▸ What to work on
Would you transcribe all of the data exactly, down to the last character?

▸ Data section
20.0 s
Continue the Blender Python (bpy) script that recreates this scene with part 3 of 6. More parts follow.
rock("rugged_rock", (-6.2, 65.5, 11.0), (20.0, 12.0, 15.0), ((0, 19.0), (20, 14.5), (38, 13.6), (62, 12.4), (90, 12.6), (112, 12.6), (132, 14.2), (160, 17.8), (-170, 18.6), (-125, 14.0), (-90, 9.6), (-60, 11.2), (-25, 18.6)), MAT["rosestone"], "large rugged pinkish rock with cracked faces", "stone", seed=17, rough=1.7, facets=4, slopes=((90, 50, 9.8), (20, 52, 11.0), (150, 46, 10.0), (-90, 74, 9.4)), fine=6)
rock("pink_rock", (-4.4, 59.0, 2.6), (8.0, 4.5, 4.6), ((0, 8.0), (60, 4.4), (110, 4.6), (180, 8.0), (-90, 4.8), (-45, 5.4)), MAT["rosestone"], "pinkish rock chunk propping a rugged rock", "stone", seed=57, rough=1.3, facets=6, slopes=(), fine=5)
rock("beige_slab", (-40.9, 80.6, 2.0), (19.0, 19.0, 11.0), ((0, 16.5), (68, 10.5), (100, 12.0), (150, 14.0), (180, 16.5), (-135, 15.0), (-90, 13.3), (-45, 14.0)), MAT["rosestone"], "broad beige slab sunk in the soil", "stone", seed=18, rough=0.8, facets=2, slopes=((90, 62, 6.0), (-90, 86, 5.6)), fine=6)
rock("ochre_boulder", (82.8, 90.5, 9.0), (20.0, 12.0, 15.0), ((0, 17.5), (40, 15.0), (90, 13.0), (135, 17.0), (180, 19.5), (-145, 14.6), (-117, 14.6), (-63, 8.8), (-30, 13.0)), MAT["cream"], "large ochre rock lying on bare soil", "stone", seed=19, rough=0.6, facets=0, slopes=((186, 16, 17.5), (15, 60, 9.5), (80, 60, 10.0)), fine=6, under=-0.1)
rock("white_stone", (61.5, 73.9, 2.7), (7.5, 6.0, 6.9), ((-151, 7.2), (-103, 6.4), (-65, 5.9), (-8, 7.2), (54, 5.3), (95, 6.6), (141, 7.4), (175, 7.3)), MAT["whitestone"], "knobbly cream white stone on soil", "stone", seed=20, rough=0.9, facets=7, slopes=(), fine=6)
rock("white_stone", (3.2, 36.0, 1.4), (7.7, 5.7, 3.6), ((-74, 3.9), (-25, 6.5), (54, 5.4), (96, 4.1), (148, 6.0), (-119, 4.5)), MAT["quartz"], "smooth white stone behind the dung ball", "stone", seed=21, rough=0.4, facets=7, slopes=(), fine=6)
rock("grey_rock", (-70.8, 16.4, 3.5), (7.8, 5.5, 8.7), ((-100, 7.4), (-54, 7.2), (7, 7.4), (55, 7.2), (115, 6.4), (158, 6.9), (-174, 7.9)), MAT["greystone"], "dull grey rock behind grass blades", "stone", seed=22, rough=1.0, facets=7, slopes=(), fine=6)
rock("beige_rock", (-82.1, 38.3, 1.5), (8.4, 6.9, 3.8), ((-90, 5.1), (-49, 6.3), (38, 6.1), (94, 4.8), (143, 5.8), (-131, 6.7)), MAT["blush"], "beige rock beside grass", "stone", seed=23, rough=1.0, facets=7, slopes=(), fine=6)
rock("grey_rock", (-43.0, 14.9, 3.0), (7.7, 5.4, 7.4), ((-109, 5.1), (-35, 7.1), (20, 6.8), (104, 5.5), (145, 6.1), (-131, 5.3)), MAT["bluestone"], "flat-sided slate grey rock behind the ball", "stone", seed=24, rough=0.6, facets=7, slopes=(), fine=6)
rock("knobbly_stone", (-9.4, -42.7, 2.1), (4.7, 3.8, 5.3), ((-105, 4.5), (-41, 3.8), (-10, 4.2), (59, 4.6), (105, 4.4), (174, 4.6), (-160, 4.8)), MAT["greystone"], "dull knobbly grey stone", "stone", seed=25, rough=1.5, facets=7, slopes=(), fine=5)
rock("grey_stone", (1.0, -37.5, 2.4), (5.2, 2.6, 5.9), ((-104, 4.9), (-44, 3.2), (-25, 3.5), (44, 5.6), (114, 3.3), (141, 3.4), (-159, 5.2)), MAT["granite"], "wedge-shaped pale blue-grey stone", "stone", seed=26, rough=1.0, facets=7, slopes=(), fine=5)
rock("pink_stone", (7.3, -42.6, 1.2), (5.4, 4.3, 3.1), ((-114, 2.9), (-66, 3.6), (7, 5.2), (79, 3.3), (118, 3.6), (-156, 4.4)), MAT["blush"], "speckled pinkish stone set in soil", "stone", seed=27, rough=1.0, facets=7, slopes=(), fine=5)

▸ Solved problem
20.0 s
Continue the Blender Python (bpy) script that recreates this scene with part 3 of 6. More parts follow.
rock("rugged_rock", (-6.2, 65.5, 11.0), (20.0, 12.0, 15.0), ((0, 19.0), (20, 14.5), (38, 13.6), (62, 12.4), (90, 12.6), (112, 12.6), (132, 14.2), (160, 17.8), (-170, 18.6), (-125, 14.0), (-90, 9.6), (-60, 11.2), (-25, 18.6)), MAT["rosestone"], "large rugged pinkish rock with cracked faces", "stone", seed=17, rough=1.7, facets=4, slopes=((90, 50, 9.8), (20, 52, 11.0), (150, 46, 10.0), (-90, 74, 9.4)), fine=6)
rock("pink_rock", (-4.4, 59.0, 2.6), (8.0, 4.5, 4.6), ((0, 8.0), (60, 4.4), (110, 4.6), (180, 8.0), (-90, 4.8), (-45, 5.4)), MAT["rosestone"], "pinkish rock chunk propping a rugged rock", "stone", seed=57, rough=1.3, facets=6, slopes=(), fine=5)
rock("beige_slab", (-40.9, 80.6, 2.0), (19.0, 19.0, 11.0), ((0, 16.5), (68, 10.5), (100, 12.0), (150, 14.0), (180, 16.5), (-135, 15.0), (-90, 13.3), (-45, 14.0)), MAT["rosestone"], "broad beige slab sunk in the soil", "stone", seed=18, rough=0.8, facets=2, slopes=((90, 62, 6.0), (-90, 86, 5.6)), fine=6)
rock("ochre_boulder", (82.8, 90.5, 9.0), (20.0, 12.0, 15.0), ((0, 17.5), (40, 15.0), (90, 13.0), (135, 17.0), (180, 19.5), (-145, 14.6), (-117, 14.6), (-63, 8.8), (-30, 13.0)), MAT["cream"], "large ochre rock lying on bare soil", "stone", seed=19, rough=0.6, facets=0, slopes=((186, 16, 17.5), (15, 60, 9.5), (80, 60, 10.0)), fine=6, under=-0.1)
rock("white_stone", (61.5, 73.9, 2.7), (7.5, 6.0, 6.9), ((-151, 7.2), (-103, 6.4), (-65, 5.9), (-8, 7.2), (54, 5.3), (95, 6.6), (141, 7.4), (175, 7.3)), MAT["whitestone"], "knobbly cream white stone on soil", "stone", seed=20, rough=0.9, facets=7, slopes=(), fine=6)
rock("white_stone", (3.2, 36.0, 1.4), (7.7, 5.7, 3.6), ((-74, 3.9), (-25, 6.5), (54, 5.4), (96, 4.1), (148, 6.0), (-119, 4.5)), MAT["quartz"], "smooth white stone behind the dung ball", "stone", seed=21, rough=0.4, facets=7, slopes=(), fine=6)
rock("grey_rock", (-70.8, 16.4, 3.5), (7.8, 5.5, 8.7), ((-100, 7.4), (-54, 7.2), (7, 7.4), (55, 7.2), (115, 6.4), (158, 6.9), (-174, 7.9)), MAT["greystone"], "dull grey rock behind grass blades", "stone", seed=22, rough=1.0, facets=7, slopes=(), fine=6)
rock("beige_rock", (-82.1, 38.3, 1.5), (8.4, 6.9, 3.8), ((-90, 5.1), (-49, 6.3), (38, 6.1), (94, 4.8), (143, 5.8), (-131, 6.7)), MAT["blush"], "beige rock beside grass", "stone", seed=23, rough=1.0, facets=7, slopes=(), fine=6)
rock("grey_rock", (-43.0, 14.9, 3.0), (7.7, 5.4, 7.4), ((-109, 5.1), (-35, 7.1), (20, 6.8), (104, 5.5), (145, 6.1), (-131, 5.3)), MAT["bluestone"], "flat-sided slate grey rock behind the ball", "stone", seed=24, rough=0.6, facets=7, slopes=(), fine=6)
rock("knobbly_stone", (-9.4, -42.7, 2.1), (4.7, 3.8, 5.3), ((-105, 4.5), (-41, 3.8), (-10, 4.2), (59, 4.6), (105, 4.4), (174, 4.6), (-160, 4.8)), MAT["greystone"], "dull knobbly grey stone", "stone", seed=25, rough=1.5, facets=7, slopes=(), fine=5)
rock("grey_stone", (1.0, -37.5, 2.4), (5.2, 2.6, 5.9), ((-104, 4.9), (-44, 3.2), (-25, 3.5), (44, 5.6), (114, 3.3), (141, 3.4), (-159, 5.2)), MAT["granite"], "wedge-shaped pale blue-grey stone", "stone", seed=26, rough=1.0, facets=7, slopes=(), fine=5)
rock("pink_stone", (7.3, -42.6, 1.2), (5.4, 4.3, 3.1), ((-114, 2.9), (-66, 3.6), (7, 5.2), (79, 3.3), (118, 3.6), (-156, 4.4)), MAT["blush"], "speckled pinkish stone set in soil", "stone", seed=27, rough=1.0, facets=7, slopes=(), fine=5)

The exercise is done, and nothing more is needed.